A word on malls. Even a closed mall brings back memories for me. Malls were bigger when I was a kid--part of it was, I was smaller, so they seemed bigger. There was a mix of awe and fear, and I figured the future held even wider and taller shopping malls, because everything would be bigger and better in the future! They amazed me–all the stores I wanted to look in but parents wouldn't let me, because we wouldn't buy anything. Then, of course, malls started closing, and I realized I never had a look in store X. Sometimes I still see a store name today where I wonder "what did they sell?" (Thanks for answering, Google!) And I feel like I'm doing the next best thing to sneaking away from my parents looking in. PPD captures that sense of being lost in a way a swashbuckler can't, but not really, because if a mall were an actual maze, it would be very, very bad for business. It has to be practically laid out, and there are no dungeon rooms or whatever (government regulations!) but there's still a chance for hijinx. And though I've been in few malls with elevators (Schaumburg, Water Tower Place--they're there for aesthetic value,) just having that elevator in PPD helped me imagine an impossible mall, or one I expected would be build by now and wasn't. It turns out, there's some reason why the mall and its elevator are laid out the way they are, too. Nice planning by the architect.

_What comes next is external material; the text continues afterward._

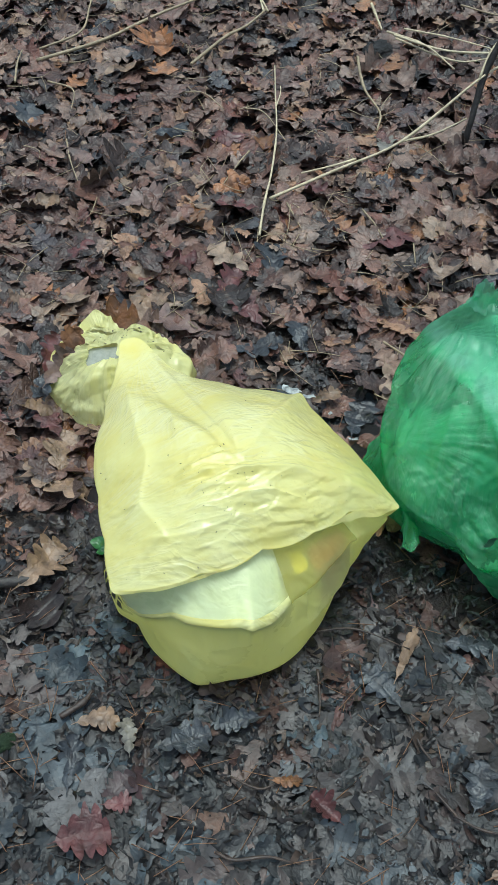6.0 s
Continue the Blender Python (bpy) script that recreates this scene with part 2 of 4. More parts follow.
    skin = n.principled(col, n.ramp(broad, [(0.3, rough * 0.8), (0.7, rough * 1.25)]), nor, spec=gloss, Coat_Weight=coat, Coat_Roughness=0.3)
    lit = n.add("ShaderNodeBsdfTranslucent")
    n.link(n.mix(0.5, col, color), lit.inputs["Color"])
    body = n.blend(glow, skin, lit.outputs[0])
    if clear:
        see = n.add("ShaderNodeBsdfTransparent")
        see.inputs["Color"].default_value = (*through_color, 1)
        body = n.blend(n.ramp(broad, [(0.36, clear), (0.62, max(0.0, clear - thin))]), body, see.outputs[0])
    if wet:
        # the clear stretches shine as well
        sheen = n.add("ShaderNodeBsdfGlossy", Roughness=0.22)
        n.link(nor, sheen.inputs["Normal"])
        body = n.blend(wet, body, sheen.outputs[0])
    return n.done(body)


M_YELLOW = film_material("yellow_film", (0.91, 0.87, 0.41), (0.86, 0.74, 0.20), 0.22, 0.0, (1, 1, 1), 0.38, 0.45, 0.9, 0, (0.45, 2.0, 1), turn=-0.45, spread=1.5, rays=((-0.375, 1.2, 15, 5, 0.06, 0.3), (-0.55, 0.62, 26, 9, 0.3, 0.6)), ray_depth=0.2, pale=((0.97, 0.95, 0.70), 0.3))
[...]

As for the puzzles? I thought the item-based ones were the strongest, and the more abstract ones felt forced. In one, you push a bunch of buttons in a certain order to cause security screens to go blank. This is neat on its own, but picturing the security guards you suckered away from it actually figuring out how to operate this seemed far-fetched. If they could, they'd have a much better job than security guard. Perhaps I'm a stickler for this, given the puzzles I like to write. I can't express my full theories, but sometimes an abstract puzzle at the wrong time feels like it's just there, and here it can break up the relative fun of doing odd things with everyday items.

These puzzles make for a very pleasant escapism, and when you do punk an NPC, there's that brief moment of worry PPD's going to get mean, then it doesn't. It could really have gone wrong with the homeless man (he seems to have delusions, but he doesn't,) but you actually enjoy some significant cooperation. And there's general retro mischief like smoking indoors, which we wouldn't tolerate today! It's not full retro, though, as a cell phone you have provides you with occasional love-bombs from a well-meaning daughter and also the ability to take photographs. I remember reading how so many horror plots from years past could've been subverted if even one person in a party had had a working phone, but here it's not possible. OPPD has the phone, but you never need to use it, and in fact you probably want less technology.

PPD also does well enough keeping the relevant focus areas small. You eventually need to distract the security guards, but until you do, they have movie cameras centered on most stores. You have a catch-all for unnecessary items, and the various stores with their crazy names (bad pun alert! Of course, I was sad when the bad puns were over) are emptied quickly enough. So OPPD is comfortable despite its intimidating size. It doesn't make any great philosophical statements, but I'm often glad when a work doesn't state that up front, and I don't think they all should need to.

I can see myself going through PPD with a walkthrough before I play through Ballerina. Jim Aikin is one author I'd always managed to look into, and I just haven't found the right excuse, yet. It really is a fun, long story, and although I ran out of energy because I had other comp games I wanted to look at, I enjoyed getting turned around a bit and having that sense of wonder I felt so long ago, when Internet one-click shopping made everything easier.